Capitol Furnishings


Governor's Conference Room (Main table, side table and chairs)

The executive offices were done in what the architects and newspapers referred to as “Class A” furniture specially built by the W. & J. Sloane Company of New York.  The 1928 Governor's Conference Room featured a handsome mahogany and walnut conference table, chairs and matching bookcases.  The chairs were manufactured by Johnson Chair Co., Chicago, and supplied by the West-Made Desk Company of Seattle.

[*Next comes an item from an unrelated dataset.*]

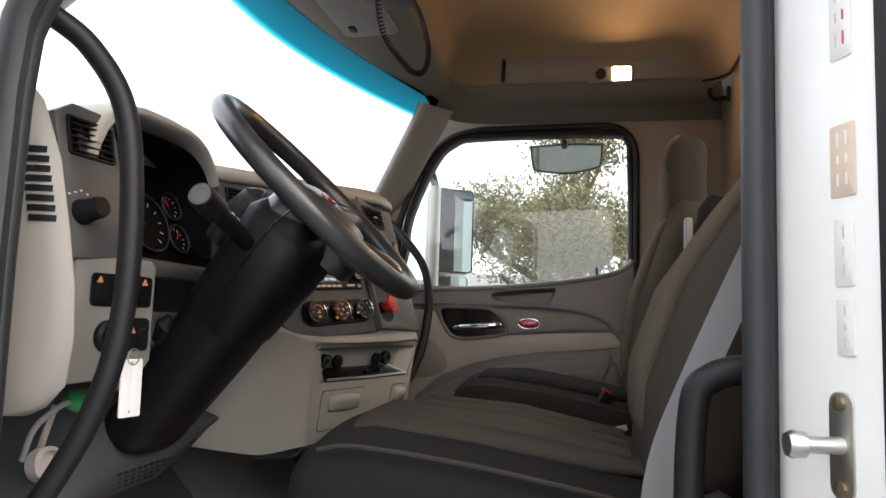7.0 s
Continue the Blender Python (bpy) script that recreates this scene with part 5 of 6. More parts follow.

Time and both usual and unusual wear and tear have taken toll on the furnishings within the room.  The conference table has been restored but that work needs to be re-addressed as the table top is “bubbling” and peeling.  The 18 main conference chairs and numerous other side chairs are in desperate need of attention.

The Capitol Furnishings Preservation Committee restored a side table brought in to support the activities in the room in late 2009.  The Committee anticipates restoring the main conference table in 2010 and restore and refurbish the leather-clad chairs in groups over the next few years.


Secretary of State Reception Room Chairs (8)

Thirteen oak and leather chairs for the Reception Room of the Secretary of State were listed among the “Class B-1 Furniture” purchased for the new Washington State Legislative Building in 1926.  Twenty-nine chairs of this style were ordered and placed in the building.

The chairs were manufactured by Johnson Chair Co., Chicago, and supplied by the West-Made Desk Company of Seattle.  At some point in time, a number of the chairs were reupholstered in naugahyde, and though sturdy, all were showing the effect of years of active use.

The Capitol Furnishings Preservation Committee restored the set of 8 remaining chairs with leather and refinished wood to more closely match the original.

Wood restoration by Nelson Furniture, Olympia Washington
Leather upholstery by Richard's Upholstery, Olympia Washington


Roll Top Desk (1)

Thirty 5'0” oak roll- top desks, and eleven 6'0” roll-top desks were ordered for the Legislative Building in 1926, from the West-Made Desk Company of Seattle.  They were destined for work rooms, stenographers' rooms, and committee rooms; for accountants, assistants, clerks and secretaries in the House, the Senate, and the “four corners” of the Legislative Building (Governor, Auditor, Treasurer, and Secretary of State).

This particular desk most recently supported the work of historians and curators at the Washington State Capitol Museum.  How it got there is a mystery, but when Museum staff were ready to part with it the Capitol Furnishings Committee restored it and brought it home to the Legislative Building.

It has been placed in the Assistant Treasurer's Office, where the Committee has embarked on a project with the Assistant Treasurer to restore the furnishings of that office as closely as possible to the original condition and configuration.

Wood restoration by Nelson Furniture, Olympia Washington.



State Executive Chair (1)

The Committee retrieved from storage and restored one of five custom-designed swivel chairs purchased by the State of Washington in 1926 to furnish the new Legislative Building, at a cost of $210.00 each.  Identical chairs embossed with the seal of the State of Washington were ordered for the Lieutenant Governor, Secretary of State, State Auditor, Treasurer, and Speaker of the House of Representatives.  A sixth chair ordered for the Governor is larger and more ornate than the others.  Four of the five smaller executive chairs remain in the State's collection, with the Lieutenant Governor, Secretary of State, Treasurer, and this one (now on display in the Auditor's office).  One remains unaccounted for.

The Auditor chair was donated to the Washington State Historical Society in 1949 by Mrs. Vivian Martin after the death of her husband, Albert C. Martin, who served as the State Commissioner of Public Lands from 1933 to 1941.  As Lands Commissioner, he was also the Secretary of the State Capitol Committee.  How the chair came into his possession remains a mystery.  His office was never located in the Legislative Building.

The executive chairs were custom-made by W&J Sloane, Inc., constructed of walnut and leather.  They are among the “Class A” furnishings ordered for the Legislative Building.  The cushions and upholstered seat back were originally stuffed with high quality horsehair.  The seat cushion on this chair is a replica of the original.

Restoration by Alexis Kane Studios, Seattle Washington.

Courtesy of the Capitol Furnishings Preservation Committee
in cooperation with Washington State Historical Society
Office of the State Auditor
Department of General Administration


Senator's Desk (1) from the Chamber in the Old State Capitol

State Capitol 1903Former Secretary of State Ralph Munro donated a member desk used in the Senate Chamber of the Old State Capitol.  The Chuckanut stone building served as the state capitol from 1905 through 1928.  The desk now holds the guest book in the main entry of the Temple of Justice. 










1930's era Secretarial desk

A typing desk and chair, typewriter, rotary telephone, and wire voice-recorder placed in the Lt. Governor's reception space, remnants of a life without Blackberries, laptops, or cell phones.

2002 - 2004

State Executive Desks

Restored desks used by six (6) of the State's executive officers and legislative leaders.

Restoration by Alexis Kane Studios, Seattle Washington.